EDITOR’S NOTE: The following is an open letter by King County Executive Dow Constantine, written in response to a Letter to the Editor from Mark Johnston posted on our site site The White Center Blog on July 26, 2016 (read the original here [1]):

Dear Mr. Johnston,

I write in response to your open letter on the White Center Blog regarding the equity and social justice impacts of the County’s marijuana zoning. I share your concern that the benefits and impacts of marijuana legalization be equitably distributed across King County.

Immediately after passage of Initiative 502, I convened an interbranch team to analyze the many policy issues surrounding legalization. This team included staff from Executive agencies, Public Health, and the County Council, along with representatives from the Sheriff’s and Prosecuting Attorney’s offices. One of the team’s first tasks was to establish shared principles to guide its work. These included minimizing disproportionate siting and neighborhood impacts, and avoiding siting of multiple businesses in close proximity to one another.

The work of this team informed the development of my initial proposed marijuana zoning, which allowed retail stores in the County’s few remaining commercial zones. These zones are located in White Center and Skyway, but also in Fairwood and Briarwood, and in unincorporated areas near Duvall and Federal Way.

When it became clear that the private market was focusing development of retail shops in White Center and Skyway, I proposed an ordinance to address concentration impacts by requiring a 1000 foot buffer between stores. The County Council adopted the new 1000 foot buffer (along with grandfathering, which I did not propose), and called for further study to inform the County’s land use approach to legalization.

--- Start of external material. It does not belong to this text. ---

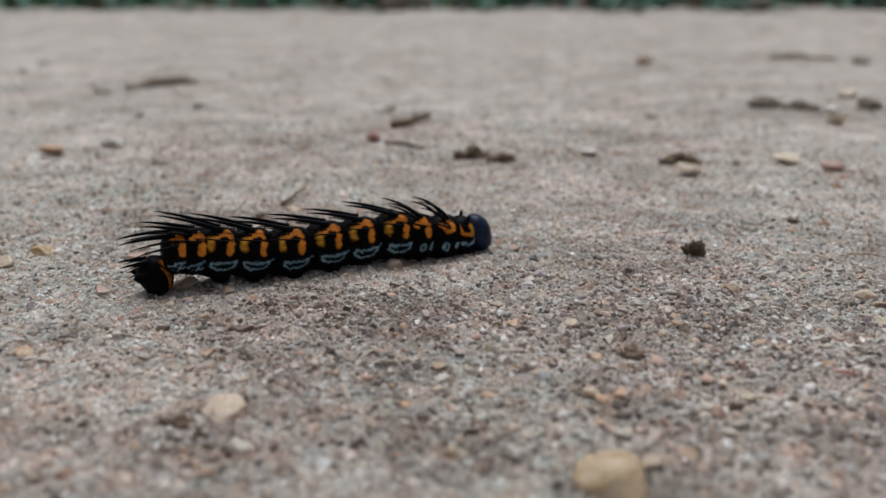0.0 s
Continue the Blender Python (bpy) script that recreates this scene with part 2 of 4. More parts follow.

Efforts to disperse marijuana uses will not be successful without help from our regional partners. Many cities have enacted bans and moratoria on marijuana uses, placing more pressure for retail shops to locate in jurisdictions that allow them. I have raised this issue with the leadership of the Sound Cities Association, and will continue to encourage all cities to do their part to lay the foundation for fair and appropriate implementation of the state marijuana law.

There is no issue of greater importance to me and my administration than equity and social justice for all residents of King County. I appreciate your thoughts and I invite you and the Skyway and White Center communities to work with us as we continue to refine our approach to marijuana legalization.